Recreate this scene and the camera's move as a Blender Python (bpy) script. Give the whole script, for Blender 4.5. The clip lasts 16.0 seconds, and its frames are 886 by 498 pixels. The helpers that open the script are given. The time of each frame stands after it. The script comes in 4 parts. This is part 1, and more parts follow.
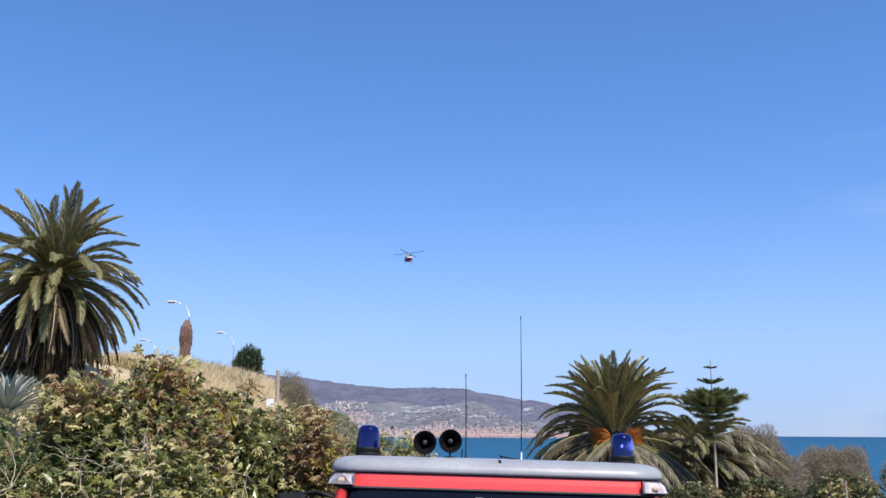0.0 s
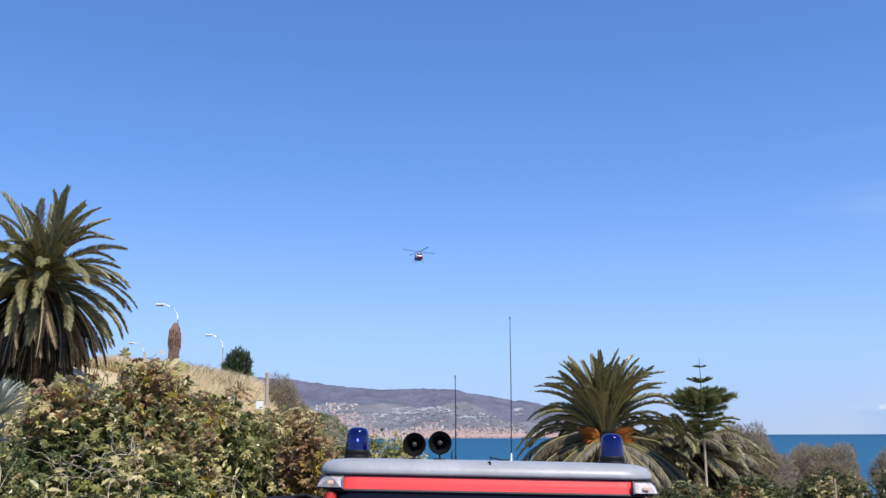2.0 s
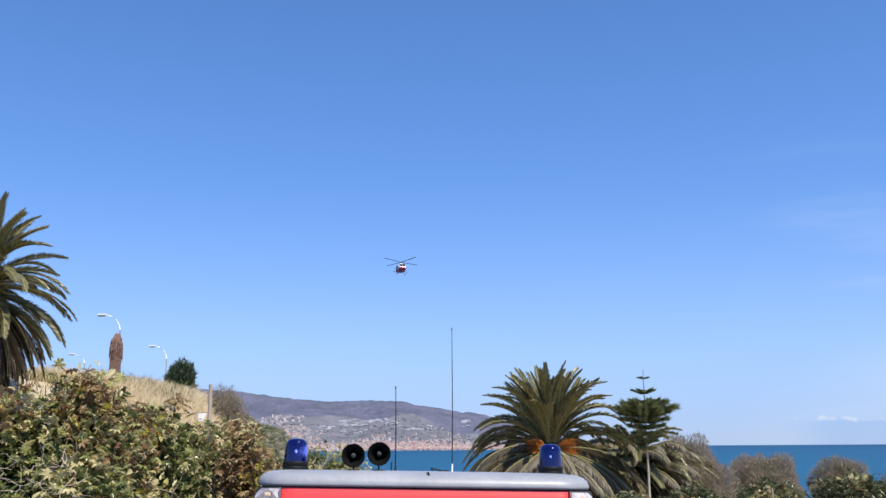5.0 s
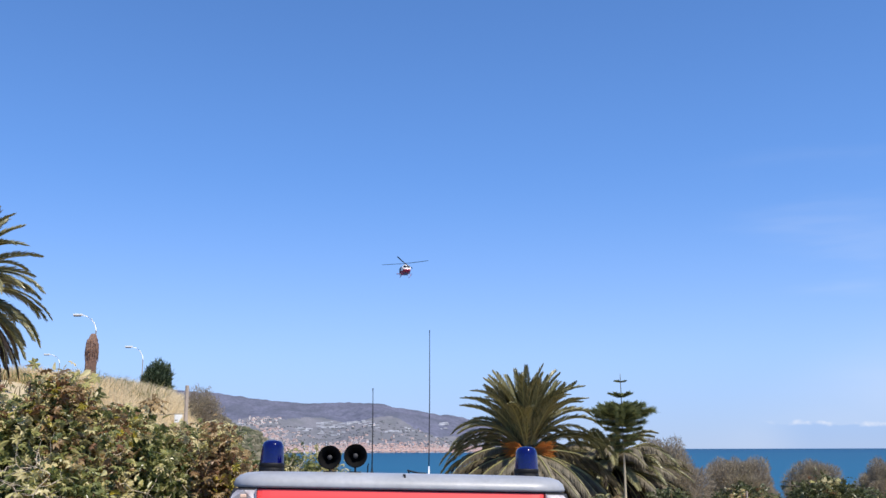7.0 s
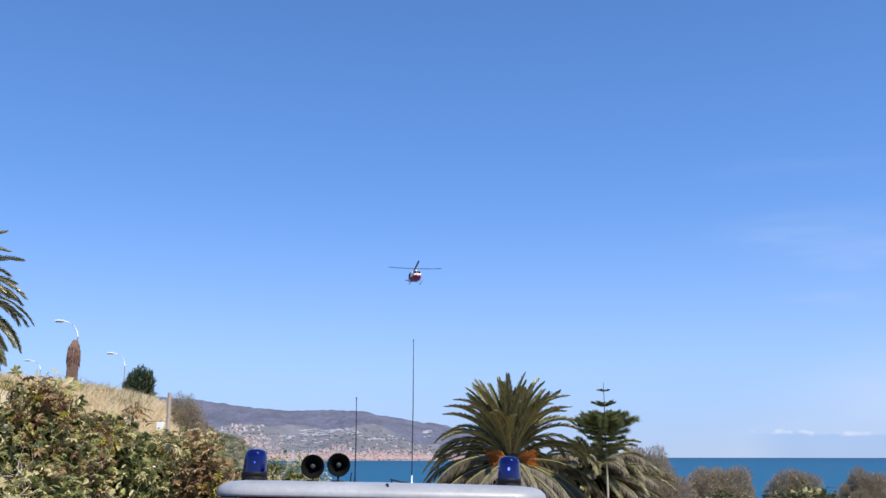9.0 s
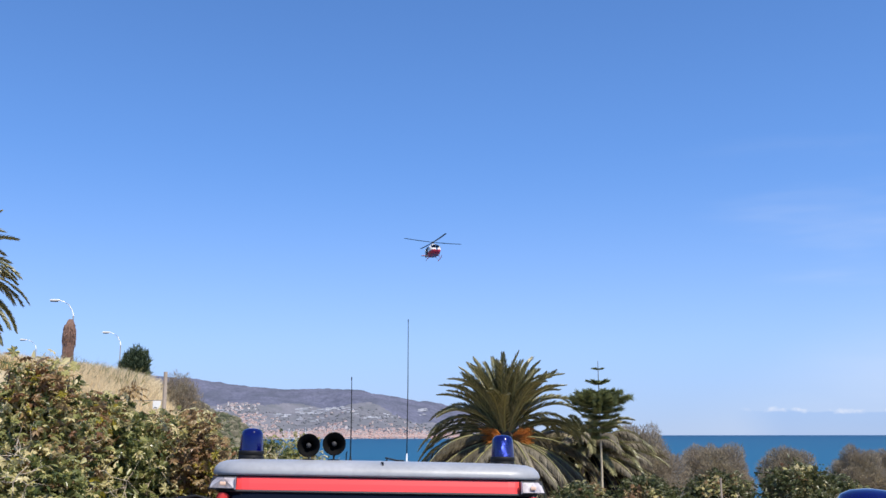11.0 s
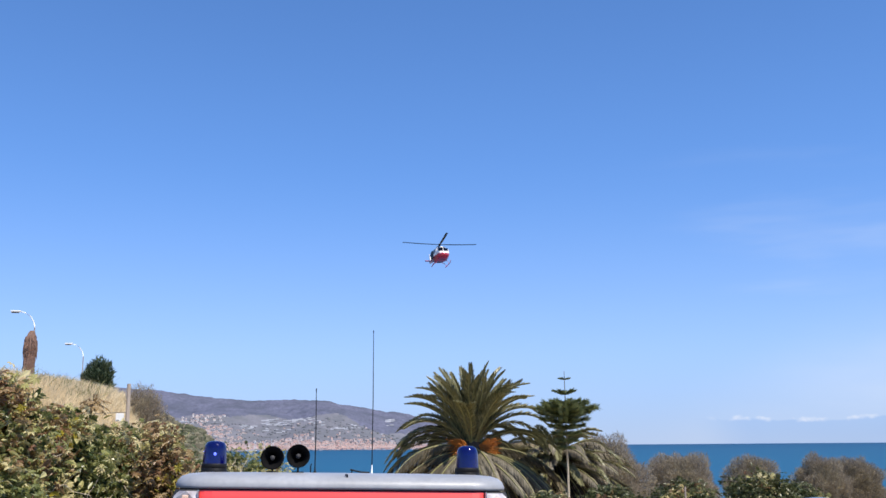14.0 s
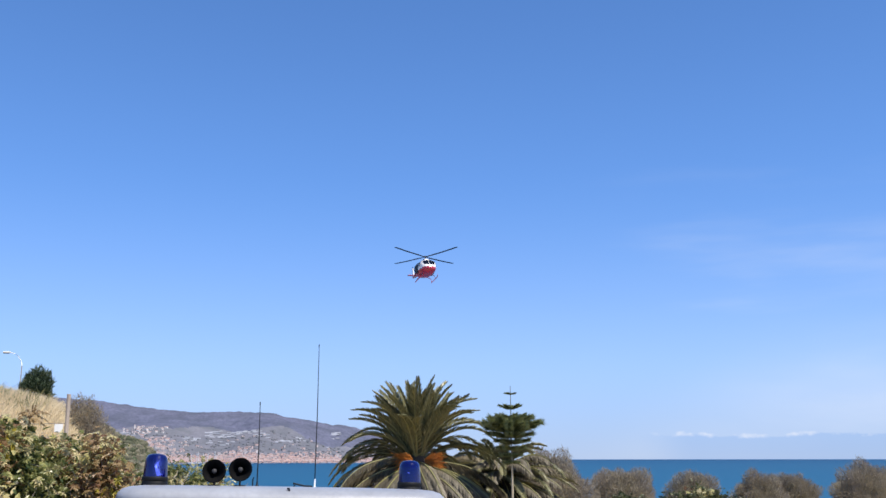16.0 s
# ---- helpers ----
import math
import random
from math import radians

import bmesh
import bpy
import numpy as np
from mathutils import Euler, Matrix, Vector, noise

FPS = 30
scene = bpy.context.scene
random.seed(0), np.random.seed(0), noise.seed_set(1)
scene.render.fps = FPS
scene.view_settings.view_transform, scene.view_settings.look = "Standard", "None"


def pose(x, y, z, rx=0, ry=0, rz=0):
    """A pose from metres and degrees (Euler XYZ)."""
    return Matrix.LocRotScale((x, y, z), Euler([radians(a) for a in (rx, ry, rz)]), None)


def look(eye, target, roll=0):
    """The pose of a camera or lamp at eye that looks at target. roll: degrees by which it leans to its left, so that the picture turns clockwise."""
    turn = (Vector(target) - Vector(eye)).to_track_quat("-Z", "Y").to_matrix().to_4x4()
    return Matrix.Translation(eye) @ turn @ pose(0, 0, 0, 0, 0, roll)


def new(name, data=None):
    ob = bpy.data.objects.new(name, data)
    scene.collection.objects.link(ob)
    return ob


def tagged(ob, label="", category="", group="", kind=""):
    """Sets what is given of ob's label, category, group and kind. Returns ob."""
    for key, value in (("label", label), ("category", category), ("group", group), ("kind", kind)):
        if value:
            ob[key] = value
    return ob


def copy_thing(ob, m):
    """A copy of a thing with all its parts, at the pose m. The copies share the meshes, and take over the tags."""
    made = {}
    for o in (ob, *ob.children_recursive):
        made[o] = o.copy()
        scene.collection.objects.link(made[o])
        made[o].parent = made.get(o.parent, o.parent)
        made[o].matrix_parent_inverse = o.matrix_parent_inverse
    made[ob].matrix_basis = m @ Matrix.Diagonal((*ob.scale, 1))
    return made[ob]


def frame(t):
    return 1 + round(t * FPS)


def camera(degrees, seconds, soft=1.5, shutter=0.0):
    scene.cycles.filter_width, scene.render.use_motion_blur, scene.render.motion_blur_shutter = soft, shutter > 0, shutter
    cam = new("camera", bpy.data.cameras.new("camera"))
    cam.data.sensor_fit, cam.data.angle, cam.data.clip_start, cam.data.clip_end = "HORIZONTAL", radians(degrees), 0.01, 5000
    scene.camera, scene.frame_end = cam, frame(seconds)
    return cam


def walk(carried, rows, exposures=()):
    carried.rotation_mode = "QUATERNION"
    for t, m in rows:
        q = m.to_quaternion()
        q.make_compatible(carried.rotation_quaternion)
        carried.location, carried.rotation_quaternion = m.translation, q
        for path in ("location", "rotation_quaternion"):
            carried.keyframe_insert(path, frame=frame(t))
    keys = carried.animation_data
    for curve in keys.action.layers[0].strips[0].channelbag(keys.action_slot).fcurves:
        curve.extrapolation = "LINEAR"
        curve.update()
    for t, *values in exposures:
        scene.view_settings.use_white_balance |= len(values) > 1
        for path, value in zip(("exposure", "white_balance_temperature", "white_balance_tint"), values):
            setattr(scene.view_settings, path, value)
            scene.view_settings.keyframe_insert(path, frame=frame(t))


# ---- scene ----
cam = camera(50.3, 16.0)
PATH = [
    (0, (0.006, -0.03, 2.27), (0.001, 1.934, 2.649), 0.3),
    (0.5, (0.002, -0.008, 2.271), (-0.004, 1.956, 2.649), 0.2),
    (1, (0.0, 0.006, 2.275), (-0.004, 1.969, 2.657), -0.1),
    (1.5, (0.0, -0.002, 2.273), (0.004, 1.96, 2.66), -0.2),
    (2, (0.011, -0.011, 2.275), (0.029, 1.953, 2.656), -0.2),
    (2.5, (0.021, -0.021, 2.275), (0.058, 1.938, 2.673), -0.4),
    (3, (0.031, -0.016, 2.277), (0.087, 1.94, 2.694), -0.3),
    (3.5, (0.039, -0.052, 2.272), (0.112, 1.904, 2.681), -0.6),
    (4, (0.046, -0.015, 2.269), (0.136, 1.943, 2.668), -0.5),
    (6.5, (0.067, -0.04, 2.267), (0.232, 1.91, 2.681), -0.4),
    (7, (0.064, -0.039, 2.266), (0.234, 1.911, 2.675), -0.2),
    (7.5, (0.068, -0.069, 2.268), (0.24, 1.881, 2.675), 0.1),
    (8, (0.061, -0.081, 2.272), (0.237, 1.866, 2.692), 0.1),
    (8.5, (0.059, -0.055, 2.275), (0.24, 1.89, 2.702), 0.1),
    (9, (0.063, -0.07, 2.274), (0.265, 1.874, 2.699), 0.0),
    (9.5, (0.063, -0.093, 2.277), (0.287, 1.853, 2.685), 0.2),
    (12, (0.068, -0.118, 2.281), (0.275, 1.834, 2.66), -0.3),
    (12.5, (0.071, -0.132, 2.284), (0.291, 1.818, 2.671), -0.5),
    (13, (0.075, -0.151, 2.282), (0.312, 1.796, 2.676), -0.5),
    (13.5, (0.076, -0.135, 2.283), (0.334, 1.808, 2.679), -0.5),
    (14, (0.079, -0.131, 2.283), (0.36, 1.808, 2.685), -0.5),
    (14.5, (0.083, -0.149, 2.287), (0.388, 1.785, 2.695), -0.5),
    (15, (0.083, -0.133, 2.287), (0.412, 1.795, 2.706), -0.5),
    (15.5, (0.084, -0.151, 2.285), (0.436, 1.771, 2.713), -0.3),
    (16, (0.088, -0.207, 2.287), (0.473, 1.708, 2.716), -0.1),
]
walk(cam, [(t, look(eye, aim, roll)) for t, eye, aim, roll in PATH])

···

> AIM: Begin with the line containing "import bmesh", end with the line containing "scene.render.fps = FPS", and repeat every line in that stretch exactly.

> WRITTEN SOLUTION:
import bmesh
import bpy
import numpy as np
from mathutils import Euler, Matrix, Vector, noise

FPS = 30
scene = bpy.context.scene
random.seed(0), np.random.seed(0), noise.seed_set(1)
scene.render.fps = FPS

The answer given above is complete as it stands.